Tuesday, June 04, 2013

Stuff we don't often see discussed: the physics of mosh pits and the economics of ticket scalping

A few months ago I came across a story about the physics of mosh pits.  A few Cornell physicists (and part time metalheads) were blurring the lines between work and hobby, and their article came complete with a link to a mosh pit simulator.  I loved it.  No, it was just about the coolest thing ever.

Now their study has been published in Physical Review Letters, one of the top physics journals in the world. How much is there to love about this article?

1) The title is "Collective Motion of Humans in Mosh and Circle Pits at Heavy Metal Concerts".

2) In the acknowledgements, it's noted that "field work was independently funded by J. L. Silverberg" (the lead author of the paper).

3) The hilarious overuse of scientific language, e.g. "a collective phenomenon consisting of 10^1 - 10^2 participants commonly referred to as a mosh pit".

4) The Cohen group (i.e. the principal investigator of the study) are becoming minor celebrities out of this, check out the insanely long list of media outlets that have picked up on this story.

5) They are a shoo-in to grab the IgNobel prize for physics this year.


In other news, Adam Davidson examines the wildly counterintuitive business of ticket scalping in the New York Times.  It turns out that artists such as Bruce Springsteen, who undercharge relative to the prices that the market would bear, are inadvertently encouraging scalping.  The article ignores the psychological aspect of scalping, where there exists only a narrow window of time in the days leading up to the concert where the anticipation builds for the event and one can maximize the profits from scalping.  This would seem to make an already complex issue even more complex.  
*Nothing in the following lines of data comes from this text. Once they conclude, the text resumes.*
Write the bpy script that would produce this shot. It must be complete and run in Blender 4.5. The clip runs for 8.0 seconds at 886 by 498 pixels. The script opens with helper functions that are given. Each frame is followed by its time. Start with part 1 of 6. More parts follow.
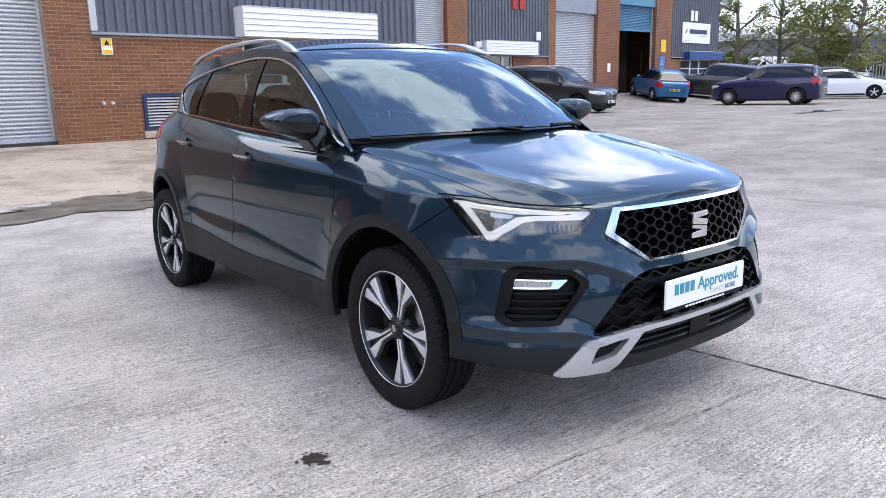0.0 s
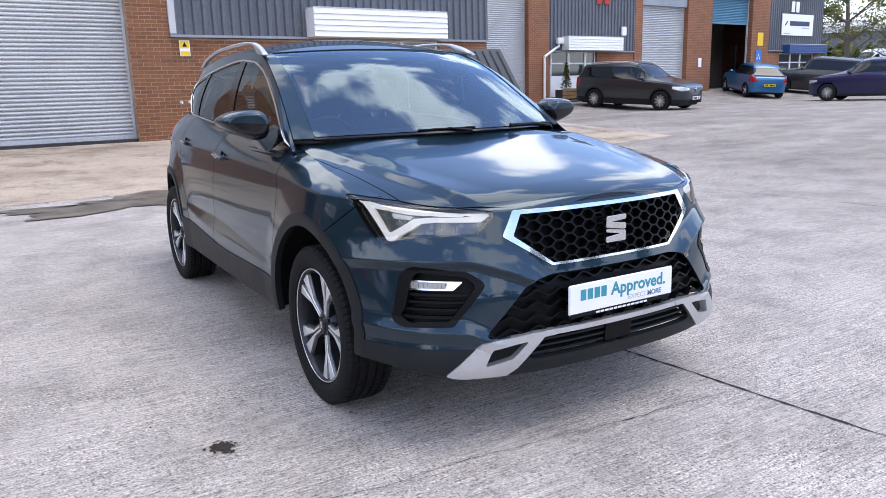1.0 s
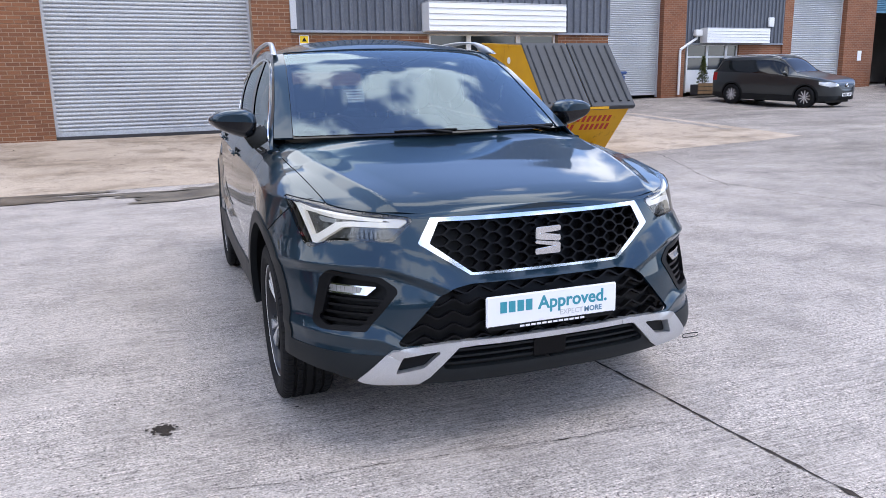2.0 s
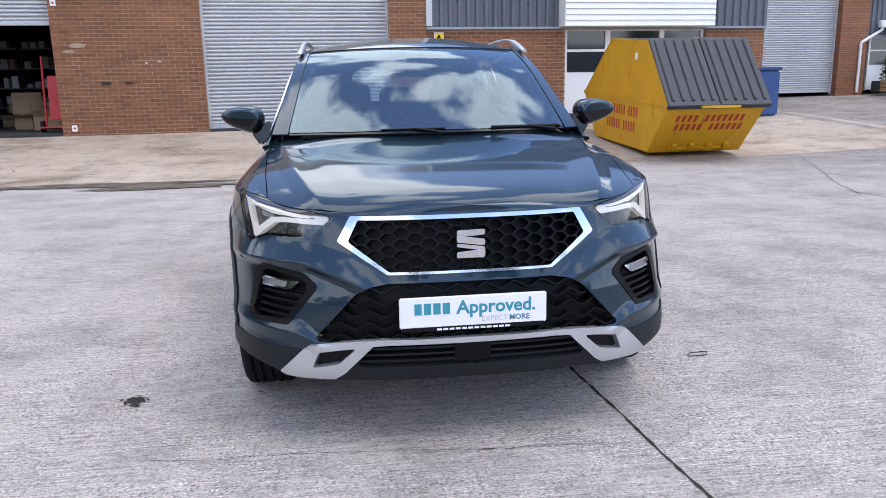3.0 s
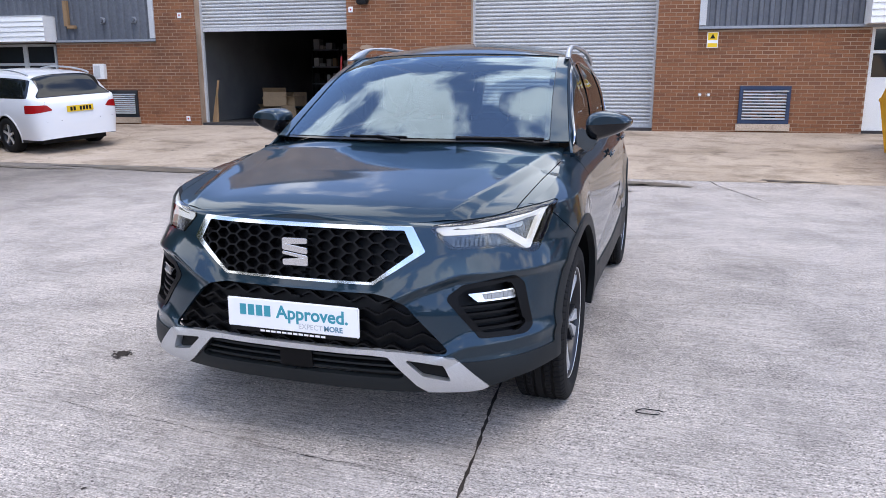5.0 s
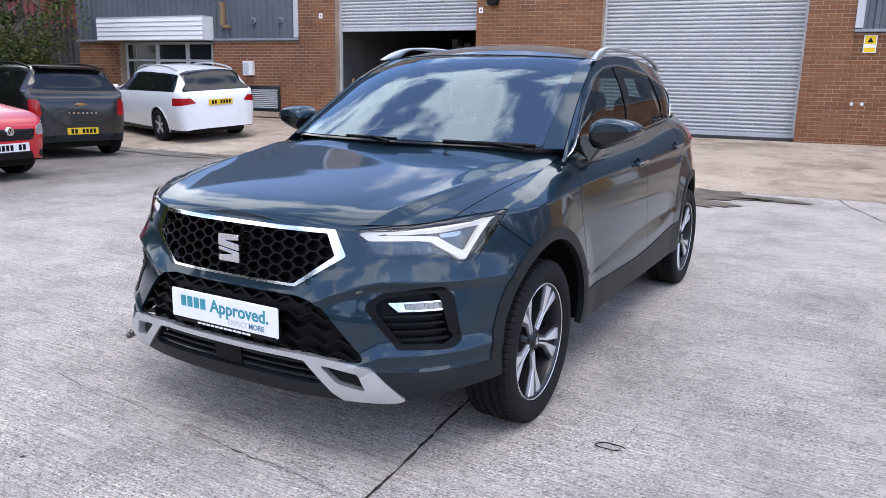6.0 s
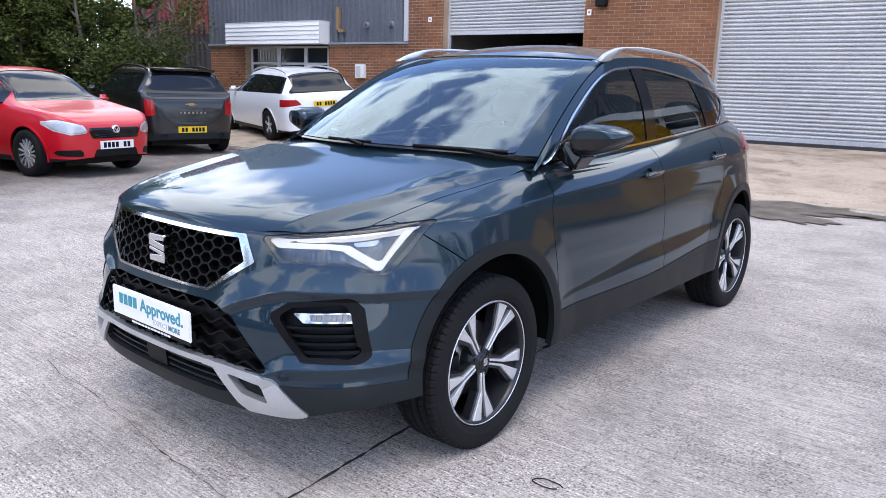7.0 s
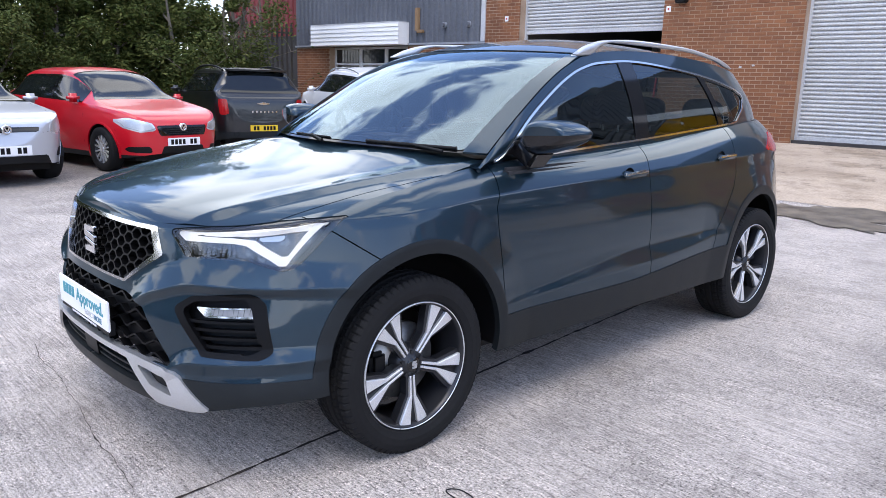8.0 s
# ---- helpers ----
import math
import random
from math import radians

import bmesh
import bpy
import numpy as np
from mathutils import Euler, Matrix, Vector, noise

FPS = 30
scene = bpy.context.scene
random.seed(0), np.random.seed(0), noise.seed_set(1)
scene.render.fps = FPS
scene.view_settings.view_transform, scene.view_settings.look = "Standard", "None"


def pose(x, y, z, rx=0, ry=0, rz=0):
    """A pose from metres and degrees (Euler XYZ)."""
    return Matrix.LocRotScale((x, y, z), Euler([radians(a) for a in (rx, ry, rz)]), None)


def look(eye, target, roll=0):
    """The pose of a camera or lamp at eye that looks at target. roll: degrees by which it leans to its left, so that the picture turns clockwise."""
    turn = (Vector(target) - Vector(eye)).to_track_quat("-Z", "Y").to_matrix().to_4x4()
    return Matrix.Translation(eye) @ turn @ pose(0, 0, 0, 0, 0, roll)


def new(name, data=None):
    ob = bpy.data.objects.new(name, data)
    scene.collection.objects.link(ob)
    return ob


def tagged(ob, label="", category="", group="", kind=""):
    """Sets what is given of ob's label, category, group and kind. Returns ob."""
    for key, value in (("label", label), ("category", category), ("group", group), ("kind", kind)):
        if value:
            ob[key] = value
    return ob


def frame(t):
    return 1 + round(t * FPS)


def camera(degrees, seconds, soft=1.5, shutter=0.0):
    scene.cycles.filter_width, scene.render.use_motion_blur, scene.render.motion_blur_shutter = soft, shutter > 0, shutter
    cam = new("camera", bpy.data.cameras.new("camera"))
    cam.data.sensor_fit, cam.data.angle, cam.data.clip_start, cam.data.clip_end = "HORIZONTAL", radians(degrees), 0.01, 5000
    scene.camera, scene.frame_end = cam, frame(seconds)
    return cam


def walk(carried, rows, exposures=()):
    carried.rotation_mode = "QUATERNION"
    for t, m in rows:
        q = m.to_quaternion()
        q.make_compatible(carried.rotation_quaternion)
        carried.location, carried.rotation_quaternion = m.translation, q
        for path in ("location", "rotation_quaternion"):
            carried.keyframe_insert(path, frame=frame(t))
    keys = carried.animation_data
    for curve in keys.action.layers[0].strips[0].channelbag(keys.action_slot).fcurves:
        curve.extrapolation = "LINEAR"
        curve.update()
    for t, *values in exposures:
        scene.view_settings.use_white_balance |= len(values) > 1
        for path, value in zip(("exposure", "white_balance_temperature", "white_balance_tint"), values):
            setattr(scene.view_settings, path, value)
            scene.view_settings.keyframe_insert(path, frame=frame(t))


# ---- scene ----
cam = camera(61.3, 8.0, 0.75)
ROWS = [
    (0.0, (-2.503, -2.421, 1.281), (-1.294, -0.883, 0.863), -1.2),
    (0.5, (-2.296, -2.693, 1.286), (-1.172, -1.091, 0.871), -1.4),
    (1.0, (-1.953, -2.837, 1.284), (-0.951, -1.158, 0.864), -1.6),
    (1.5, (-1.609, -3.005, 1.307), (-0.76, -1.246, 0.881), -1.4),
    (3.0, (-0.419, -3.335, 1.306), (-0.172, -1.398, 0.873), -1.1),
    (3.5, (0.013, -3.4, 1.337), (0.043, -1.448, 0.905), -1.1),
    (4.0, (0.436, -3.305, 1.325), (0.252, -1.359, 0.898), -1.0),
    (4.5, (0.884, -3.24, 1.328), (0.491, -1.326, 0.902), -0.6),
    (6.0, (1.951, -2.717, 1.343), (0.989, -1.016, 0.914), 1.2),
    (6.5, (2.221, -2.465, 1.339), (1.106, -0.861, 0.911), 1.5),
    (7.0, (2.433, -2.178, 1.35), (1.191, -0.67, 0.923), 1.6),
    (7.5, (2.679, -1.925, 1.343), (1.333, -0.508, 0.917), 1.6),
    (8.0, (2.816, -1.697, 1.339), (1.389, -0.364, 0.908), 1.5),
]
walk(cam, [(t, look(eye, target, roll)) for t, eye, target, roll in ROWS],
     exposures=[(0.0, 0.10, 7120, 11), (3.5, -0.03, 7050, 11), (6.5, 0.08, 7120, 11), (8.0, 0.18, 7080, 11)])

# ---- world, sun, exposure ----
SUN_ELEV, SUN_ROT = 64.0, 138.0
world = bpy.data.worlds.new("sky")
scene.world = world
world.use_nodes = True
wn, wl = world.node_tree.nodes, world.node_tree.links
wn.clear()
sky = wn.new("ShaderNodeTexSky")
sky.sky_type, sky.sun_disc = "NISHITA", False
sky.sun_elevation, sky.sun_rotation = radians(SUN_ELEV), radians(SUN_ROT)
sky.air_density, sky.dust_density, sky.ozone_density = 1.0, 0.6, 1.6
coord = wn.new("ShaderNodeTexCoord")
stretch = wn.new("ShaderNodeMapping")
stretch.inputs["Scale"].default_value, stretch.inputs["Location"].default_value = (1.0, 1.0, 1.12), (-8.93, 6.31, 12.12)
clouds = wn.new("ShaderNodeTexNoise")
clouds.inputs["Scale"].default_value, clouds.inputs["Detail"].default_value = 3.1, 9.0
clouds.inputs["Roughness"].default_value, clouds.inputs["Distortion"].default_value = 0.52, 0.0
cover = wn.new("ShaderNodeMapRange")
cover.inputs["From Min"].default_value, cover.inputs["From Max"].default_value = 0.495, 0.605
cover.inputs["To Min"].default_value = 0.08
cover.interpolation_type = "SMOOTHSTEP"
shade = wn.new("ShaderNodeMapRange")
shade.inputs["From Min"].default_value, shade.inputs["From Max"].default_value = 0.45, 0.8
shade.inputs["To Min"].default_value, shade.inputs["To Max"].default_value = 25.0, 14.0
white = wn.new("ShaderNodeCombineColor")
blend = wn.new("ShaderNodeMix")
blend.data_type = "RGBA"
back = wn.new("ShaderNodeBackground")
back.inputs["Strength"].default_value = 0.14
wout = wn.new("ShaderNodeOutputWorld")
wl.new(coord.outputs["Generated"], stretch.inputs["Vector"])
wl.new(stretch.outputs["Vector"], clouds.inputs["Vector"])
wl.new(clouds.outputs["Fac"], cover.inputs["Value"])
wl.new(clouds.outputs["Fac"], shade.inputs["Value"])
for k, v in (("Red", 0.90), ("Green", 0.97), ("Blue", 1.10)):
    tint = wn.new("ShaderNodeMath")
    tint.operation, tint.inputs[1].default_value = "MULTIPLY", v
    wl.new(shade.outputs["Result"], tint.inputs[0])
    wl.new(tint.outputs[0], white.inputs[k])
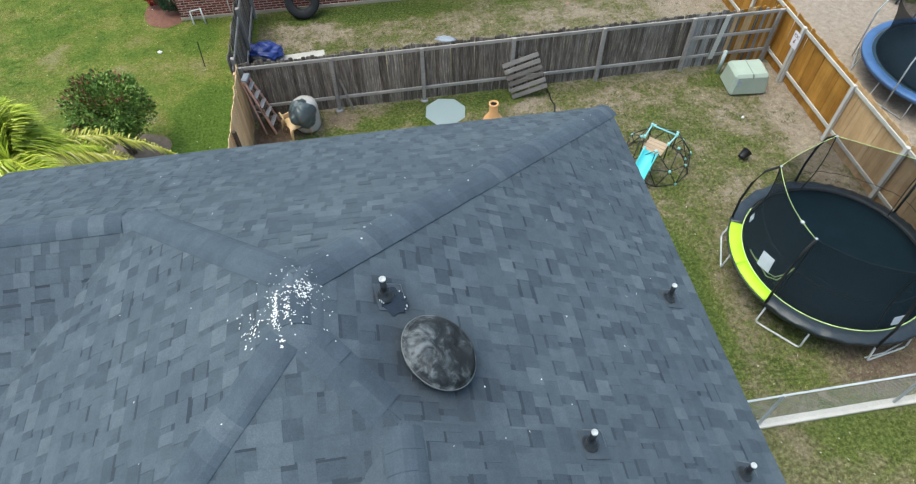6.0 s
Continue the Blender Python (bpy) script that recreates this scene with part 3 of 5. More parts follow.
dome_vent(1.125, 1.675, 0.315, VENT_PALE, "dented dome roof vent with pale worn grey paint", 4)
dome_vent(0.955, 4.08, 0.315, VENT_DARK, "sooty dark dome roof vent with grey smudges", 9)


def vent_pipe(key, x, y, height, label, plate=0.0, boot=0.058):
    ob = new("vent_pipe")
    m = on_slope(key, x, y)
    ob.matrix_basis = Matrix.Translation(m.translation)
    tagged(ob, label, "vent pipe", "plumbing pipes on the roof")
    loc = ob.matrix_basis.inverted() @ m
    bm = box_bm((-0.12, -0.16, 0.010), (0.12, 0.09, 0.014), 0.002)
    bm.transform(loc @ pose(0, 0, 0, 0, 0, plate))
    part("flashing", bm, LEAD, ob)
    bm = bmesh.new()
    tube(bm, [(0.12, 0.03, 0.016), (0.121, -0.10, 0.017), (0.119, -0.158, 0.018), (0.03, -0.160, 0.018), (-0.02, -0.160, 0.017)], 0.0028, 5)
    bm.transform(loc @ pose(0, 0, 0, 0, 0, plate))
    part("flashing_lip", smooth(bm), FLASH_EDGE, ob, "bare worn lip of the flashing")
    bm = lathe(bmesh.new(), [(boot * 1.25, 0.0), (boot * 1.2, 0.022), (boot * 0.9, 0.05), (boot * 0.5, 0.085), (0.034, 0.10)], 20)
    for v in bm.verts:
        v.co = loc @ Vector((v.co.x, v.co.y, 0.016)) if v.co.z < 0.001 else v.co + Vector((0, 0, 0.01 - P * 0.4 * v.co.x * (1 - v.co.z / 0.1)))
    part("boot", smooth(bm), RUBBER, ob)
    bm = lathe(bmesh.new(), [(0.026, -0.03), (0.026, height - 0.02)], 16)
    part("pipe", smooth(bm), PIPE_BLACK, ob)
    bm = lathe(bmesh.new(), [(0.0268, height - 0.012), (0.0268, height), (0.0205, height), (0.0205, height - 0.03)], 16)
    part("pipe_rim", smooth(bm), PIPE_END, ob, "pale worn pipe end")
    part("pipe_bore", lathe(bmesh.new(), [(0.020, height - 0.016), (0.004, height - 0.018)], 12), HOLE, ob, "dark pipe bore")
    return ob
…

I don't get the Kid Rock model of selling the best 1000 seats at a much higher price than the rest, because are fans really going to shell out that much for only marginally better seats?  And if they are willing to shell out the money, won't the scalpers still want to buy up those seats, because they still stand to make more money selling a small number of those expensive seats rather than a larger number of very inexpensive seats?  The third option is that the scalpers will stay away from those types of shows entirely, but is there really any data to support that?